Rayyan Pathan

Personal information
- Full name: Rayyankhan Pathan
- Born: 6 December 1991 (age 34) Toronto, Ontario, Canada
- Batting: Right-handed
- Bowling: Right-arm medium-fast
- Role: Bowler

International information
- National side: Canada;
- Only ODI (cap 84): 13 March 2013 v Kenya
- T20I debut (cap 55): 7 November 2021 v Bahamas
- Last T20I: 26 August 2024 v Netherlands

Career statistics
| Competition | ODI | T20I |
| Matches | 1 | 14 |
| Runs scored | 2 | 477 |
| Batting average | 2.00 | 39.75 |
| 100s/50s | 0/0 | 1/3 |
| Top score | 2 | 107* |
| Balls bowled | 36 | 12 |
| Wickets | 2 | 0 |
| Bowling average | 25 | – |
| 5 wickets in innings | 0 | – |
| 10 wickets in match | 0 | – |
| Best bowling | 2/50 | – |
| Catches/stumpings | 0/– | 0/– |
- Source: ESPNcricinfo, 31 October 2024

= Rayyan Pathan =

Canadian cricketer (born 1991)

Rayyan Pathan (born 6 December 1991) is a Canadian cricketer. He debuted for the Canada national cricket team in 2013. He plays as a right-handed batsman and right-arm fast-medium bowler.

==Early life==
Pathan was born in Toronto. He represented the Canada Under-19s at the 2011 Under-19 Cricket World Cup Qualifier in Ireland, following in the footsteps of his older brother Riyaz "Rizzy" Pathan who played at the 2010 Under-19 Cricket World Cup.

==Career==
Pathan made his One Day International (ODI) debut against Kenya in March 2013.

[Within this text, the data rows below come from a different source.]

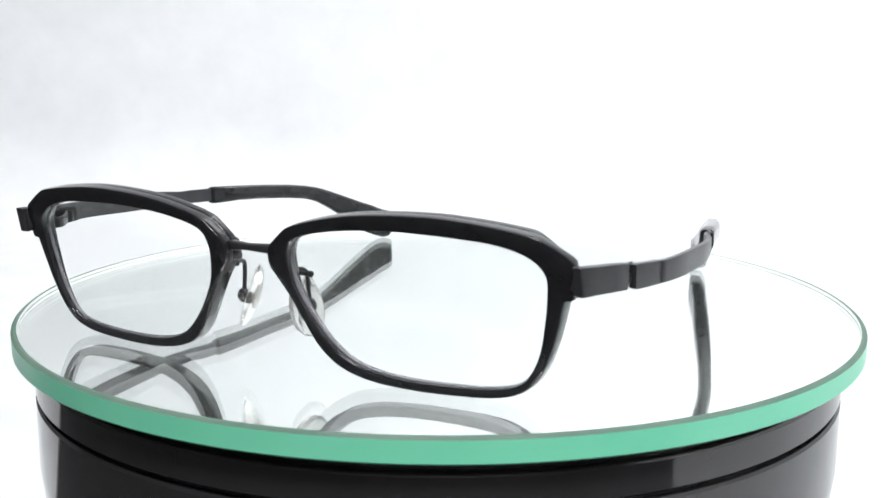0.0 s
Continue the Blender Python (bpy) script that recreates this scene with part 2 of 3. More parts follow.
def build_disc():
    """Mirror-backed glass plate: clear top, ground green edge with small bevels, silvered underside."""
    thing = tagged(new("glass_disc"), "round mirror-backed glass plate with a ground mint-green edge", "glass plate")
    n, bm, rb = 192, bmesh.new(), DISC_R - 0.0012
    rings = [[bm.verts.new((rb * math.cos(2 * math.pi * i / n), rb * math.sin(2 * math.pi * i / n), z)) for i in range(n)] for z in (0.0, -0.0004, -DISC_T + 0.0006, -DISC_T)]
    for i in range(n):
        for k, slot in enumerate((2, 1, 2)):
            bm.faces.new((rings[k][i], rings[k + 1][i], rings[k + 1][(i + 1) % n], rings[k][(i + 1) % n])).material_index = slot
    bm.faces.new(rings[0])
    body = part("glass_body", bm, (DISC_GLASS, FROST, BEVEL), thing, "clear float glass", smooth=25)
    body.visible_shadow = False
    # the ground band round the edge: top bevel, outer face, lower bevel, frosted inside
    prof = [(rb + 0.00003, -0.00002), (DISC_R - 0.0006, 0.0), (DISC_R, -0.0005), (DISC_R, -DISC_T + 0.0003), (DISC_R - 0.0003, -DISC_T), (rb + 0.00003, -DISC_T)]
    bm = bmesh.new()
    rings = [[bm.verts.new((r * math.cos(2 * math.pi * i / n), r * math.sin(2 * math.pi * i / n), z)) for i in range(n)] for r, z in prof]
    for k, slot in enumerate((2, 2, 0, 0, 0, 1)):
        a, b = rings[k], rings[(k + 1) % 6]
        for i in range(n):
            bm.faces.new((a[i], b[i], b[(i + 1) % n], a[(i + 1) % n])).material_index = slot
    part("ground_edge", bm, (EDGE, FROST, BEVEL), thing, "mint-green ground glass edge with a grey-green bevel", smooth=25)
    part("mirror_backing", lathe([(0.0, -DISC_T - 0.00001), (rb + 0.0003, -DISC_T - 0.00001), (rb + 0.0003, -DISC_T - 0.0002), (0.0, -DISC_T - 0.0002)], n), MIRROR, thing, "silvered mirror coating", smooth=25)
    # dust specks and lint on the glass
    bm, rng = bmesh.new(), random.Random(7)
    for _ in range(90):
        a, d, size = rng.uniform(0, 2 * math.pi), DISC_R * 0.97 * math.sqrt(rng.random()), rng.uniform(0.00004, 0.00015)
        long, turn = rng.choice((1.0, 1.3, 1.0, 3.5)), rng.uniform(0, math.pi)
        mid = Vector((d * math.cos(a), d * math.sin(a), 0.00002))
        ring = [mid + Vector((size * long * math.cos(q) * math.cos(turn) - size * math.sin(q) * math.sin(turn), size * long * math.cos(q) * math.sin(turn) + size * math.sin(q) * math.cos(turn), 0)) for q in (k * math.pi / 3 for k in range(6))]
        base = [bm.verts.new(p) for p in ring]
        tip = bm.verts.new(mid + Vector((0, 0, size * 0.7)))
        for k in range(6):
            bm.faces.new((base[k], base[(k + 1) % 6], tip))
    tagged(part("dust", bm, DUST, thing, "pale dust specks and lint"), kind="stuff")
    return thing


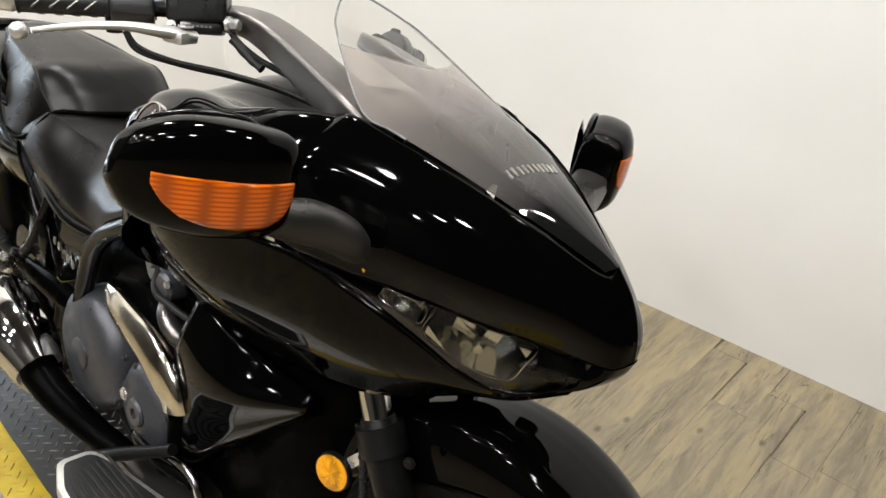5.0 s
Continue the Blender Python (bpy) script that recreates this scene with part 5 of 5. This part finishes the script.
def make_mirror(side, shift, yaw, size=(1, 1, 1), raised=0.0, proud=0.0022):
    """A mirror housing with an amber lamp in its front; built for the right side, turned over for the left."""
    fl = Matrix.Diagonal((1, -side, 1, 1))
    m = Matrix.Translation(shift) @ fl @ Matrix.Translation((-0.14, -0.38, 0.98)) @ pose(0, 0, 0, yaw, 0, 0) @ Matrix.Diagonal((*size, 1)) @ Matrix.Translation((0.14, 0.38, -0.98))
    rings = []
    # ring by ring from the inner to the outer end: y, half height, middle height, depth ahead, depth behind
    for y, hh, zc, fr, bk in ((-0.311, 0.030, 0.978, 0.010, 0.012), (-0.317, 0.047, 0.977, 0.026, 0.026), (-0.337, 0.053, 0.977, 0.036, 0.030), (-0.362, 0.0555, 0.979, 0.040, 0.030), (-0.392, 0.0540, 0.981, 0.036, 0.030), (-0.419, 0.046, 0.982, 0.026, 0.028), (-0.437, 0.033, 0.983, 0.014, 0.024), (-0.446, 0.012, 0.984, 0.002, 0.014)):
        ring = []
        xo = -0.140 - 0.35 * (abs(y) - 0.33)
        for k in range(16):
            a = 2 * math.pi * k / 16
            c, s = math.cos(a), math.sin(a)
            ex = 0.62
            cc, ss = math.copysign(abs(c) ** ex, c), math.copysign(abs(s) ** ex, s)
            ring.append((xo + 0.97 * (fr if c > 0 else bk) * cc + 0.006 * ss, y, zc + 0.97 * hh * ss))
        rings.append(ring)
    # a smooth skin through the rings
    round_ = [spline(r + r[:1], 49)[:48] for r in rings]
    skin_rows = [spline([r[k] for r in round_], 34) for k in range(48)]
    local = [Vector(skin_rows[k][i]) for i in range(34) for k in range(48)]
    faces = [(i * 48 + k, i * 48 + (k + 1) % 48, (i + 1) * 48 + (k + 1) % 48, (i + 1) * 48 + k) for i in range(33) for k in range(48)]
    faces += [tuple(range(48)), tuple(33 * 48 + k for k in range(48))]
    body = part("mirror", [m @ v for v in local], faces, BLACK, bike, "gloss black mirror with an amber lamp in its front")
    outer_skin = BVHTree.FromPolygons([v[:] for v in local], faces)
    # shroud lip round the glass
    lip = [(-0.166 - 0.32 * (abs(y) - 0.33), y, z) for y, z in ((-0.317, 0.986), (-0.322, 1.018), (-0.348, 1.0315), (-0.390, 1.0315), (-0.422, 1.020), (-0.439, 0.982), (-0.426, 0.948), (-0.390, 0.931), (-0.350, 0.926), (-0.321, 0.938), (-0.317, 0.986))]
    tube("mirror_lip", [m @ Vector((p[0] + 0.008, -0.38 + (p[1] + 0.38) * 0.96, 0.98 + (p[2] - 0.98) * 0.95)) for p in lip], 0.004, BLACK_FRAME, body, 10, 70)
    gl = [(x - 0.003, y * 0.985 - 0.006, z * 0.97 + 0.0297) for x, y, z in lip[:-1]]
    part("mirror_glass", [m @ Vector(p) for p in gl], [tuple(range(len(gl)))], MIRROR_GLASS, body, "mirror glass", False)
    # the lamp follows the skin, a little proud of it
    edge = ((-0.321, 0.968), (-0.327, 0.953), (-0.340, 0.9455), (-0.362, 0.9430), (-0.388, 0.9460), (-0.408, 0.9545), (-0.420, 0.967), (-0.427, 0.982))
    rows = []
    for i in range(26):
        y = -0.321 - 0.106 * i / 25
        low = float(np.interp(-y, [-p[0] for p in edge], [p[1] for p in edge]))
        high = 0.9850 + 0.006 * i / 25
        row = []
        for k in range(7):
            z = low + (high - low) * k / 6 + raised
            hit, up, _, _ = outer_skin.ray_cast(Vector((0.2, y, z)), Vector((-1, 0, 0)))
            up = up if up.x > 0 else -up
            row.append(m @ (hit + up * proud))
        rows.append(row)
    shell("signal_lens", rows, AMBER, body, 52, 14, False, proud + 0.0015, "amber turn signal lens")
    return body


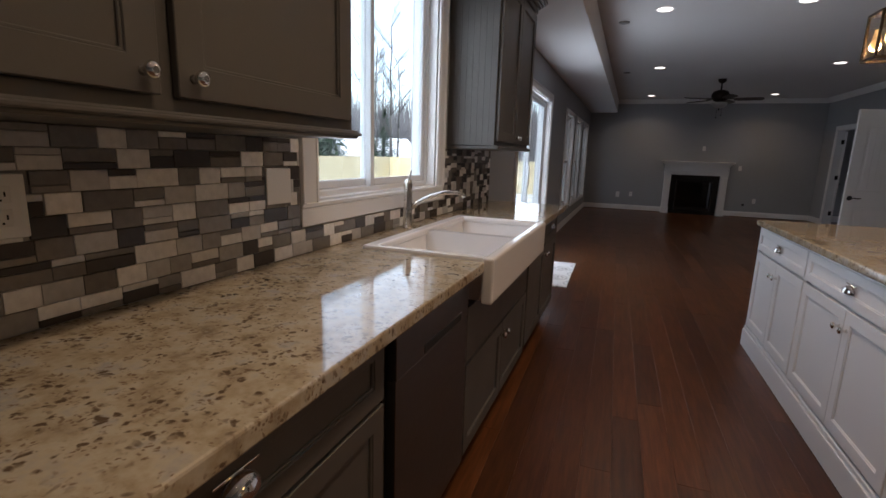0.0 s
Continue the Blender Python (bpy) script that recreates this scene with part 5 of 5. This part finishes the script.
# ---- mosaic backsplash tiles ----
def backsplash(m, s0, s1, z0, z1, holes, near, wall_label):
    """Rows of small tiles: a full-height tile or a thick and a thin strip; those within 'near' are pieces of their own."""
    r = random.Random(int(s1 * 100))
    root = tagged(framed("backsplash", m), wall_label, "backsplash")
    bmg = panel_wall(s0, s1, z0, z1, 0.006, holes)
    bmesh.ops.translate(bmg, vec=(0, 0.007, 0), verts=bmg.verts)
    part("grout_bed", bmg, M_GROUT, root)
    mir = BAKED.get(root.name)
    base = mir if mir is not None else m
    shared = {}
    rest = bmesh.new()
    rows = round((z1 - z0) / 0.048)
    rh = (z1 - z0) / rows
    made, last = 0, -1
    def tile(a, b, c, d):
        nonlocal made, last
        if any(not (b <= h[0] or a >= h[1] or d <= h[2] or c >= h[3]) for h in holes):
            for h in holes:
                if not (b <= h[0] or a >= h[1] or d <= h[2] or c >= h[3]):
                    if a < h[0] - 0.008:
                        return tile(a, h[0], c, d)
                    if b > h[1] + 0.008:
                        return tile(h[1], b, c, d)
                    if c < h[2] - 0.008:
                        return tile(a, b, c, h[2])
                    if d > h[3] + 0.008:
                        return tile(a, b, h[3], d)
                    return
        w, h = round((b - a - 0.0014) / 0.003) * 0.003, d - c - 0.0015
        if w < 0.006 or h < 0.004:
            return
        cs, cz = (a + b) / 2, (c + d) / 2
        dd = r.choice((0.0065, 0.007, 0.0062))
        kd = last
        while kd == last:
            kd = r.choices(range(len(TILES)), [q[1] for q in TILES])[0]
        last = kd
        if near[0] < cs < near[1] and made < 300:
            key = (round(w, 3), round(h, 4), dd, kd)
            if key not in shared:
                bm = bx((-w / 2, 0.007, -h / 2), (w / 2, 0.007 + dd, h / 2), 0.0012)
                shared[key] = mesh_of("tile", bm, TILES[kd][0])
            ob = new("tile", shared[key])
            ob.parent = root
            ob.matrix_world = base @ Matrix.Translation((cs, 0, cz))
            made += 1
        else:
            q = [rest.verts.new((x, y, z)) for y in (0.007, 0.007 + dd) for x, z in ((cs - w / 2, cz - h / 2), (cs + w / 2, cz - h / 2), (cs + w / 2, cz + h / 2), (cs - w / 2, cz + h / 2))]
            for f in ((4, 5, 6, 7), (0, 1, 5, 4), (1, 2, 6, 5), (2, 3, 7, 6), (3, 0, 4, 7)):
                rest.faces.new([q[k] for k in f]).material_index = kd
    for i in range(rows):
        z = z0 + rh * i
        s = s0 - r.uniform(0, 0.06)
        while s < s1:
            w = r.choice((0.066, 0.074, 0.082, 0.095, 0.115))
            a, b = max(s, s0), min(s + w, s1)
            s += w
            if b - a < 0.01:
                continue
            k = r.random()
            if k < 0.55:
                tile(a, b, z, z + rh)
            elif k < 0.78:
                tile(a, b, z, z + rh * 0.66), tile(a, b, z + rh * 0.66, z + rh)
            else:
                tile(a, b, z, z + rh * 0.34), tile(a, b, z + rh * 0.34, z + rh)
    ob = part("tiles", rest, TILES[0][0], root)
    for q in TILES[1:]:
        ob.data.materials.append(q[0])
    ob["kind"] = "stuff"


backsplash(WEST, -1.19, 4.86, CT + 0.002, 1.331, [(2.372, 3.79, 1.014, 2.0), (1.441, 1.529, 1.1105, 1.2355), (2.196, 2.316, 1.113, 1.233)], (0.55, 2.35), "mosaic backsplash of grey, white and brown tiles by the sink")
backsplash(EAST, 3.66, 5.60, CT + 0.002, 1.405, [(4.974, 5.046, 1.137, 1.253), (4.035, 4.125, 1.139, 1.255)], (3.6, 5.7), "mosaic backsplash of grey, white and brown tiles behind the bar")

# ---- hardwood boards ----
fl_root = tagged(new("floor"), "dark cherry hardwood floor of long narrow boards", "floor", "", "structure")
NEAR = (0.45, 4.40, 0.4, 9.0)
r = random.Random(9)
PW = 0.127
rest = bmesh.new()
shared = {}
count = 0
x = -0.56
while x < XF + 0.1:
    y = -1.3 - r.uniform(0, 1.5)
    while y < 15.0:
        l = r.choice((0.9, 1.2, 1.5, 1.8, 2.1))
        l = min(l, 14.9 - y)
        if l < 0.05:
            break
        if y + l < -1.2:
            y += l
            continue
        dz = r.choice((0, 0.0003, 0.0006))
        cx, cy = x + PW / 2, y + l / 2
        if NEAR[0] < cx < NEAR[1] and NEAR[2] < cy < NEAR[3] and count < 300 and y + l < 14.8:
            if l not in shared:
                shared[l] = mesh_of("floorboard", bx((-PW / 2 + 0.0002, -l / 2 + 0.0002, -0.0135), (PW / 2 - 0.0002, l / 2 - 0.0002, -0.0008), 0.0007), M_FLOOR)
            ob = new("floorboard", shared[l])
            ob.parent = fl_root
            ob.location = (cx, cy, dz)
            count += 1
        else:
            e = 0.0004
            q = [rest.verts.new(c) for c in ((x + e, y + e, -0.0008 + dz), (x + PW - e, y + e, -0.0008 + dz), (x + PW - e, y + l - e, -0.0008 + dz), (x + e, y + l - e, -0.0008 + dz),
                                             (x + e, y + e, -0.012), (x + PW - e, y + e, -0.012), (x + PW - e, y + l - e, -0.012), (x + e, y + l - e, -0.012))]
            for f in ((0, 1, 2, 3), (0, 4, 5, 1), (1, 5, 6, 2), (2, 6, 7, 3), (3, 7, 4, 0)):
                rest.faces.new([q[k] for k in f])
        y += l
    x += PW
ob = part("floorboards", rest, M_FLOOR, fl_root)
ob["kind"] = "stuff"

pc = thing("porch_column", Matrix.Translation((9.45, 8.63, -0.955)), "square white porch column beside the front door", "column")
part("shaft", bx((-0.07, -0.07, 0.0), (0.07, 0.07, 3.9), 0.006), M_VINYL, pc)
part("base", bx((-0.095, -0.095, 0.0), (0.095, 0.095, 0.16), 0.008), M_VINYL, pc)
part("capital", bx((-0.095, -0.095, 3.78), (0.095, 0.095, 3.9), 0.008), M_VINYL, pc)
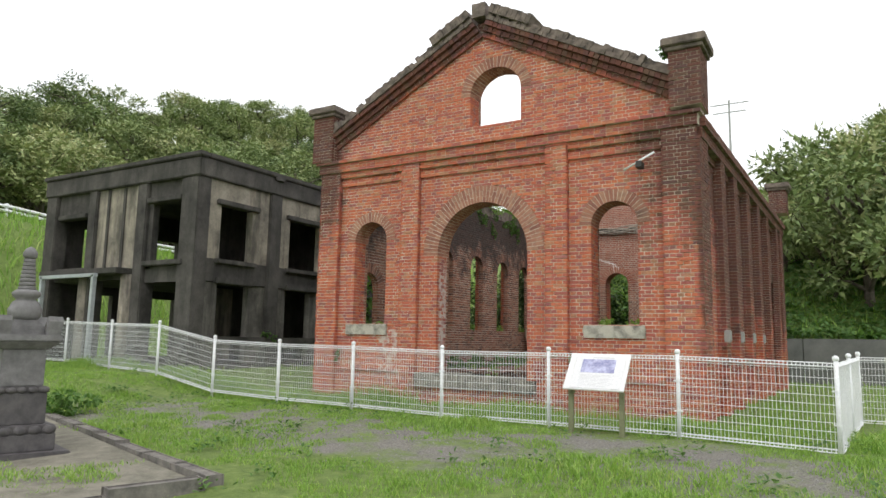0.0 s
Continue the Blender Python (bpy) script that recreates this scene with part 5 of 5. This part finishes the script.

On 3 June 2018, he was selected to play for the Montreal Tigers in the players' draft for the inaugural edition of the Global T20 Canada tournament. In June 2019, he was selected to play for the Vancouver Knights franchise team in the 2019 Global T20 Canada tournament. In October 2019, he was named in Canada's squad for the 2019–20 Regional Super50 tournament in the West Indies.

In June 2021, he was selected to take part in the Minor League Cricket tournament in the United States following the players' draft. In September 2021, he played for Biratnagar Warriors in Nepal's franchise league Everest Premier League. In October 2021, he was named in Canada's Twenty20 International (T20I) squad for the 2021 ICC Men's T20 World Cup Americas Qualifier tournament in Antigua. He made his T20I debut on 7 November 2021, for Canada against the Bahamas. In February 2022, he was named in Canada's squad for the 2022 ICC Men's T20 World Cup Global Qualifier A tournament in Oman.

Pathan also played in the 2023 Global T20 Canada, as a member of the Vancouver Knights team.

In May 2024, he was named in Canada’s squad for the 2024 ICC Men's T20 World Cup tournament.